“O envolvimento com a atividade física não é só uma decisão pessoal”, afirma Douglas Roque Andrade
Um dos profissionais por trás do Guia de Atividade Física para a População Brasileira, Douglas Roque Andrade traz os desafios para enfrentarmos o sedentarismo no país
Douglas Roque Andrade, pesquisador do comitê científico. (Foto: Marcos Santos/USP Imagens)
Lançado recentemente pelo Ministério da Saúde, o novo Guia de Atividade Física para a População Brasileira não se resume a fazer orientações gerais para diferentes públicos. O documento valoriza o deslocamento ativo, as tarefas domésticas e especialmente a necessidade de as autoridades contemplarem determinantes sociais que interferem nas taxas de sedentarismo.
A Agência Einstein conversou com Douglas Roque Andrade, profissional de educação física e um dos pesquisadores do comitê científico que elaborou essas diretrizes. Na entrevista, ele apresenta o cenário da atividade física no Brasil, os efeitos da desigualdade no sedentarismo e quais passos precisamos dar para tornar nossa população mais ativa.
Qual é a importância do Guia de Atividade Física para a População Brasileira?
Douglas Roque Andrade: As mortes relacionadas à inatividade física no Brasil somam 11,6%, um índice maior que a média mundial, que é de 9%. Segundo o Observatório Global de Atividade Física, 53% da população brasileira é praticante, com maior prevalência para os homens [60%] em relação às mulheres [47%] e para a faixa socioeconômica mais alta. Nesse contexto, o guia se transforma em um potente instrumento de educação em saúde a diferentes públicos.
O guia também discute determinantes sociais que influenciam na prática de atividade física, certo?
Sim. Basicamente, o gênero, o nível socioeconômico, a raça e, claro, o local de residência podem determinar o envolvimento com a atividade física.
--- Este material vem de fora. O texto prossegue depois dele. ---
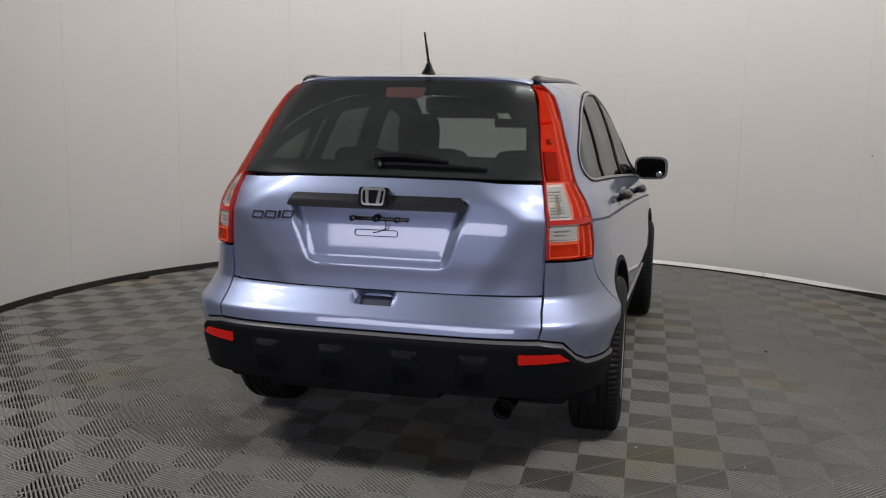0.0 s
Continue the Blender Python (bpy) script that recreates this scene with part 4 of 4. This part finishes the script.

Em um país tão desigual quanto o nosso, algumas pessoas terão menos acesso aos serviços ofertados pelo poder público e privado. Se considerarmos que o lazer é a oportunidade em que o indivíduo tem maior liberdade de escolha, é justamente nessa dimensão que os determinantes sociais para a prática de atividade física se fazem mais presentes.
Há meios de melhorar esse cenário?
O poder público pode criar mais oportunidades de envolvimento da população com a atividade física por meio do acesso a parques públicos de qualidade, por exemplo. Ou pela conexão entre o transporte público e o deslocamento ativo, seja a pé ou de bicicleta.
Outro destaque do guia é a importância da educação física escolar. Até que ponto a escola pode influenciar na formação de um adulto ativo?
Nossos comportamentos dizem respeito a experiências acumuladas, que podem impactar positivamente ou negativamente na jornada de uma vida ativa. O envolvimento com a atividade física não é só uma decisão pessoal, ele é mediado pela nossa relação com vários fatores ambientais, seja um ambiente construído ou natural. Então a educação física escolar precisa ser mais bem qualificada em todo o território nacional. Ela também deveria atender minimamente três aulas de 50 minutos cada por semana.
O guia apresenta recomendações para pessoas com deficiência. As cidades brasileiras estão preparadas para garantir a locomoção e a oferta de serviço a esse público?
Se a cidade não é segura para que crianças, idosos ou pessoas com mobilidade reduzida possam caminhar sem a preocupação de tropeçar em algum buraco na calçada, ela não está preparada para ser acolhedora. Uma sociedade que depende sempre do transporte via carro é mais segregadora. Precisamos de espaços de aprendizagem, de experiências positivas e de locais para estar, não somente para passar.